= Add Penfield =

American sports radio broadcaster

Addison Pierce Penfield (1918–2010), a pioneer in North Carolina sports radio, was the original radio "Voice of the Blue Devils".

A native of Meriden, Connecticut, Penfield moved to North Carolina to become a Duke University student in 1938. At the behest of famed Duke football coach Wallace Wade, the Atlantic Radio Network gave Penfield the opportunity to broadcast games while he was still a student. It was the beginning of a career in radio that spanned eight decades.
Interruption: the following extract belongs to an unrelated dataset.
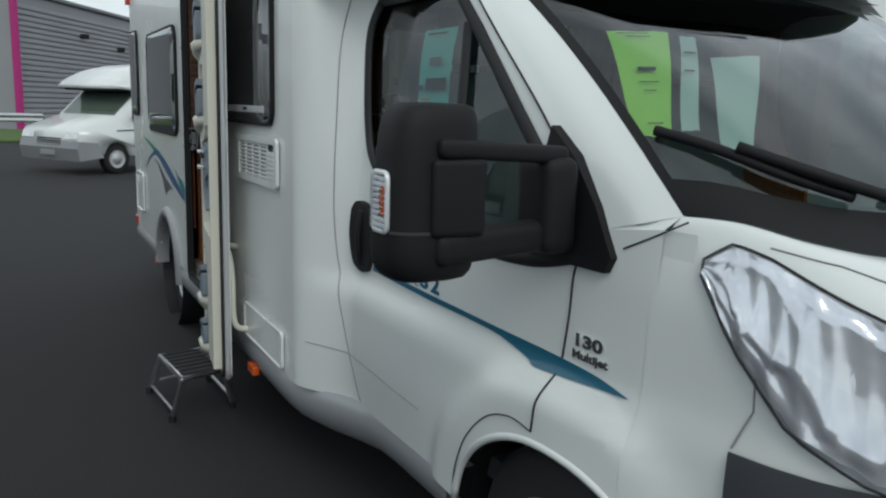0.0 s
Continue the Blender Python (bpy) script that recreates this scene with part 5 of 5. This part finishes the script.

Penfield graduated from Duke University in 1940. After a two-year duty with Army radio, he served in a number of diverse radio markets before receiving the call to return to Duke in 1952.

He was the "Voice of the Duke Blue Devils" from 1952 to 1976. Bob Harris served as his color commentator and the two broadcast both Duke football and Duke basketball men's basketball games. Facing health problems, Penfield retired in 1976 and was succeeded by Harris, who became the new "Voice of the Blue Devils". Now on his 35th year, Harris has become synonymous with the moniker. Still, Harris credits Penfield for leading the way: “He has been a beacon for all of us in the broadcast industry.”

In 1954, Penfield was named North Carolina's most outstanding sportscaster. Penfield was inducted into the North Carolina Sports Hall of Fame in 2005.